The Ignominious Slave Trade

By MD

The British government paid out £20m to compensate some 3,000 families that owned slaves for the loss of their “property” when slave-ownership was abolished in Britain’s colonies in 1833. In today’s terms, calculated as wage values, this figure equates to around £16.5bn

We have had our own Truth and Justice Commission. It came out with recommendations after deliberating extensively on the excesses of the slave and indentured labour regimes which marked much of our colonial history. Those who have been despoiled by the abusive regime which prevailed, of whatever little they had accumulated, have been asking for justice to be done. They have been asking for compensation for the mistreatment inflicted on their ancestors.

They claim fairly enough that this injustice has played out on successive generations to this day. They have been asking that the lands that were seized unfairly be restored to the descendants. When the former slaves were despoiled of their properties, including landed assets, by all sorts of legal triangulation and cheating, those properties had actually been acquired by the former slaves decades after the abolition of slavery in Mauritius.

But if we look at history, it is not the slaves who got compensated. It is their masters who were the main beneficiaries both when they maintained the regime of slavery and again when they were required by law to give up those whom they considered as their “possessions”. In an article published recently by David Randall in The Independent, he states that the scales were heavily tilted in favour of the masters even when slavery had to be given up. (See the full text of David Randall’s article on Page 3)

He writes that the Act of Parliament of 1833, which emancipated slaves, did not provide for even a penny to be given to former slaves in reparation of what they had been made to undergo.  He says: More than that, it (the Act) said that only children under six would be immediately free; the rest being regarded as “apprentices” who would, in exchange for free board and lodging, have to work for their “owners” 40 and a half hours for nothing until 1840. Several large disturbances meant that the deadline was brought forward and so, in 1838, 700,000 slaves in the West Indies, 40,000 in South Africa and 20,000 in Mauritius were finally liberated.”

As far as Britain was concerned, those who made money from slavery were not only the slave-owners but also the investors who put their money into the transportation of African slaves to their masters. According to David Randall’s research from the archives, some of the families who were compensated for giving up their slaves in Mauritius belong to well-known families such as the Lagesse, Lahausse de Laouviere, Lagravelle, etc..
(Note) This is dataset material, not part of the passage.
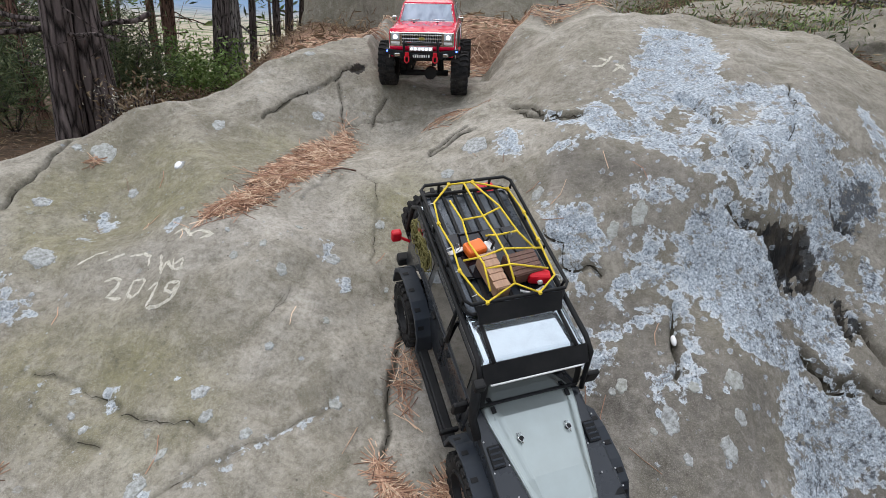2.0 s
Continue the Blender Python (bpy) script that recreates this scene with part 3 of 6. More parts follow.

There were huge payouts effected by the British government to slave-owners in the context of the abolition of slavery. Randall writes that : “The British government paid out £20m to compensate some 3,000 families that owned slaves for the loss of their “property” when slave-ownership was abolished in Britain’s colonies in 1833. This figure represented a staggering 40 per cent of the Treasury’s annual spending budget and, in today’s terms, calculated as wage values, equates to around £16.5bn. A total of £10m went to slave-owning families in the Caribbean and Africa.”

The records show that the wealthiest families benefited from billions of pounds of compensation in today’s money equivalent upon the abolition of slavery. Many of Britain’s fortunes rest upon the generous compensation paid out to the slave-owners. In exchange, there was nothing for those who had been reduced to nearly nothing by years of maltreatment under the slave regime. It is easy to imagine the sequels of this discriminatory treatment on the respective descendants of these two classes of the population, those who had thrived on the institution of slavery, on the one side, and those who had borne the whip, on the other.
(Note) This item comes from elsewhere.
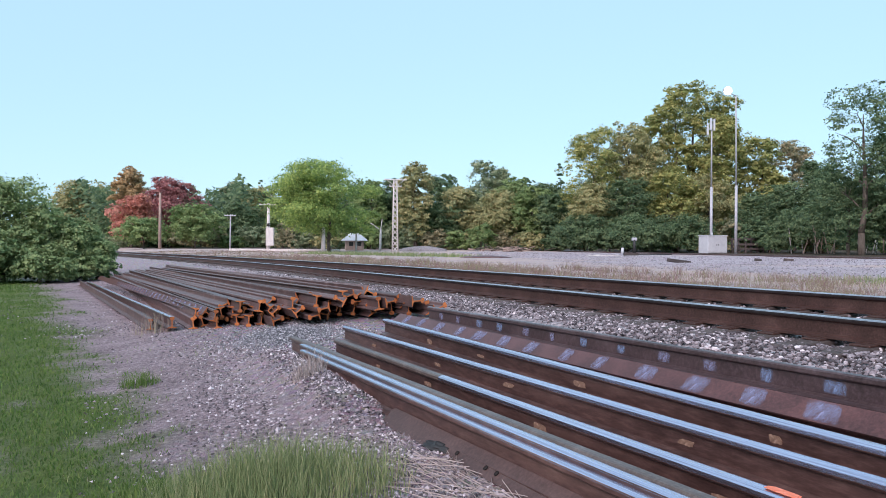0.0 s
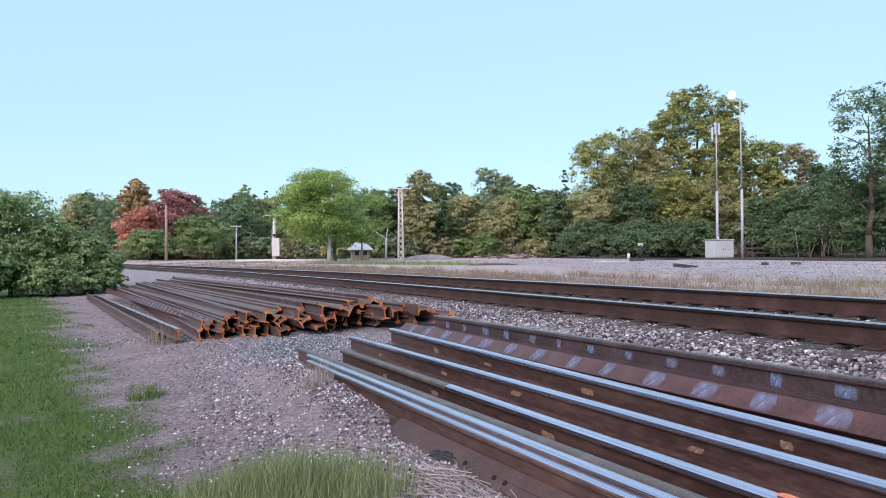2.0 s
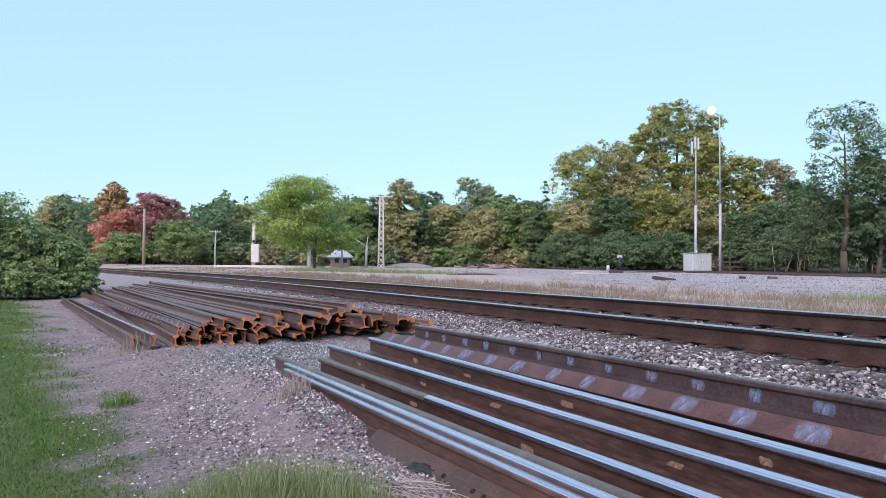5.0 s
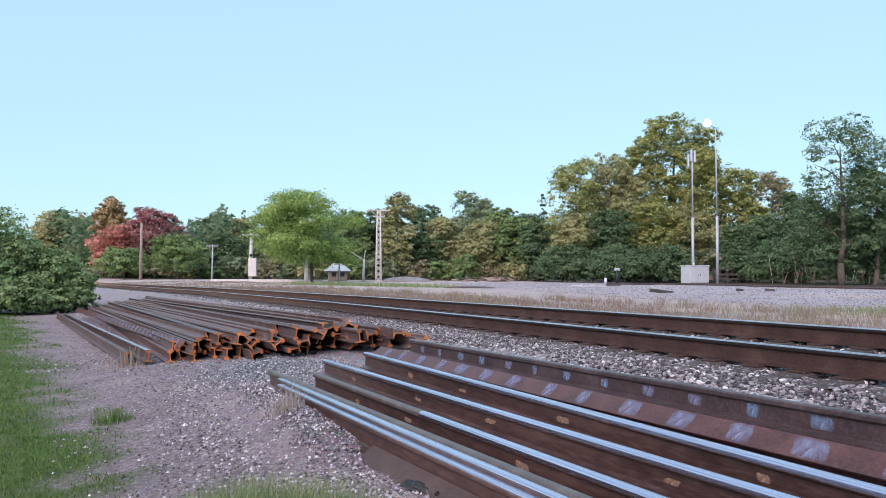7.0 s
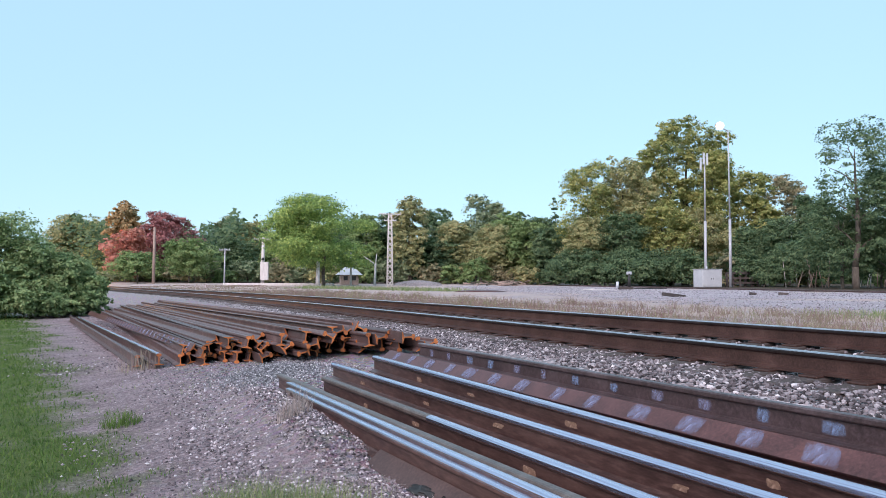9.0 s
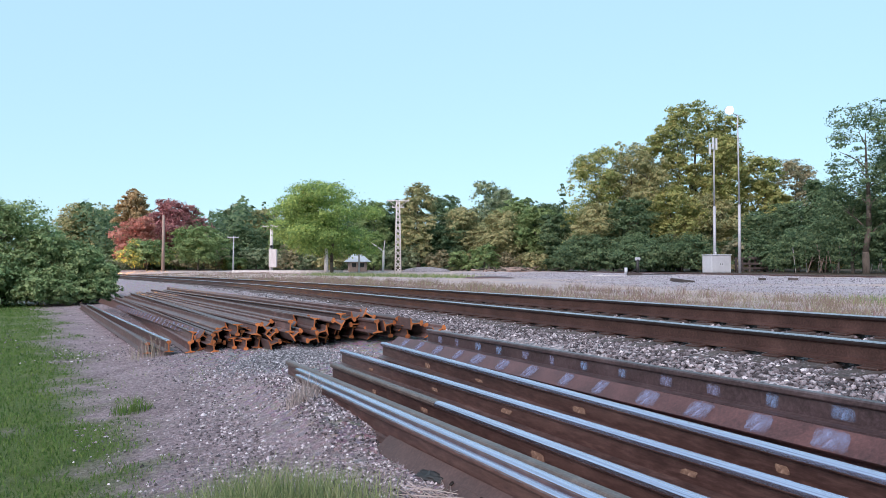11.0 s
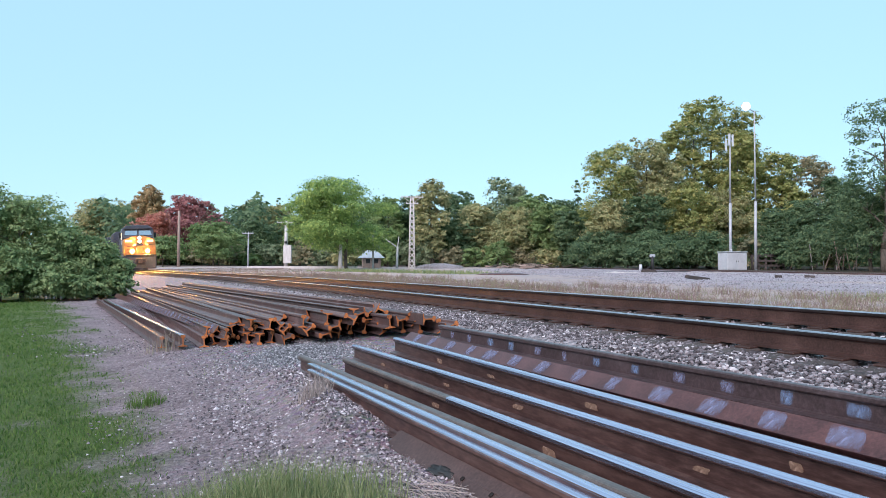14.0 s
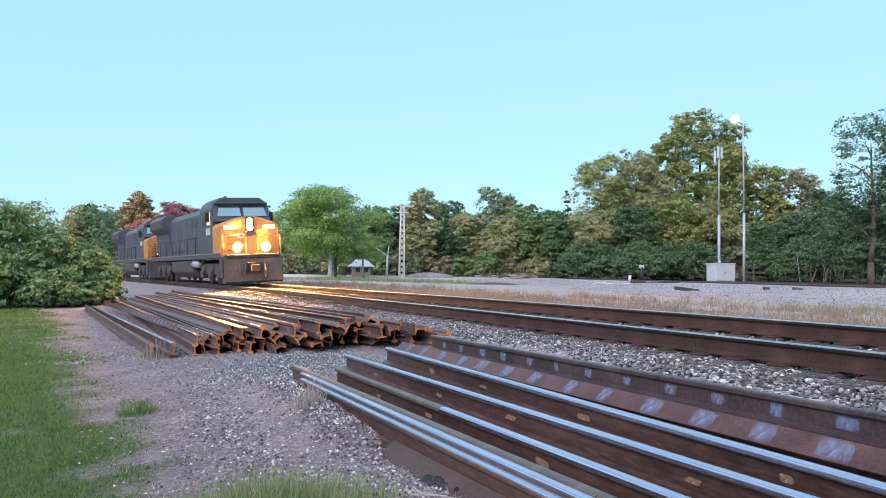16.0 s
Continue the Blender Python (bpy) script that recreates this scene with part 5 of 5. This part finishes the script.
def motions():
    """The train comes round the bend at a steady speed."""
    for loco, back in ((loco_a, 0.0), (loco_b, 20.9)):
        rows = []
        for k in range(33):
            t = k * 0.5
            front = 36.6 + 20.4 * (16 - t) + back
            xa, ya, _, _ = on_line(front + 4.0)
            xb, yb, _, _ = on_line(front + 17.6)
            za, zb = rail_top(front + 4), rail_top(front + 17.6)
            ux, uy, uz = (Vector((xa, ya, za)) - Vector((xb, yb, zb))).normalized()
            p = Vector((xa, ya, za)) + Vector((ux, uy, uz)) * 4.0
            rows.append((t, Matrix.Translation(p) @ Matrix.Rotation(math.atan2(uy, ux) - math.pi / 2, 4, "Z") @ Matrix.Rotation(-math.atan(cant(front) / 1.51) * -1, 4, "Y")))
        walk(loco, rows)


motions()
As in Mauritius, the records show that “there are now wealthy families all around the UK still indirectly enjoying the proceeds of slavery where it has been passed on to them.” Research carried out by the team of Dr Draper of University College London, give out the names of several influential British families today whose fortunes blossomed out of the ignominious slave trade.

The success was not limited to money-spinning from one generation to the next. It spilled out into the highest spheres of public decision-making. David Cameron’s ancestors had a root in slavery. After his team had sifted through 46,000 records, Dr Draper said: “Seeing the names of the slave-owners repeated in 20th‑century family naming practices is a very stark reminder about where those families saw their origins being from. In this case I’m thinking about the Hogg family (former Minister). To have two Lord Chancellors in Britain in the 20th century bearing the name of a slave-owner from British Guiana, who went penniless to British Guyana, came back a very wealthy man and contributed to the formation of this political dynasty, which incorporated his name into their children in recognition – it seems to me to be an illuminating story and a potent example.”
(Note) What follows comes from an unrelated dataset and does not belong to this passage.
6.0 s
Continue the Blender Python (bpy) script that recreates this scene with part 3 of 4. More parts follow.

There are many painful reminders of damage done by man upon other man down the somber corridors of history. Many have asked for expiation of the sins committed by slave-owners. Others have been asking to be given back their rightful place and dignity in history. We have to reckon that society also has its unrepentant members who shrug off quietly all accusations of serious hurt done to the less well-off and to the vulnerable members of society.

History risks repeating itself until action is taken to put facts back in their place. Those who do painstaking work like Dr Draper’s team to bring back history in its true dimension are helping to ward off future serious abuses of elementary human rights as those that were commonplace in the slave society.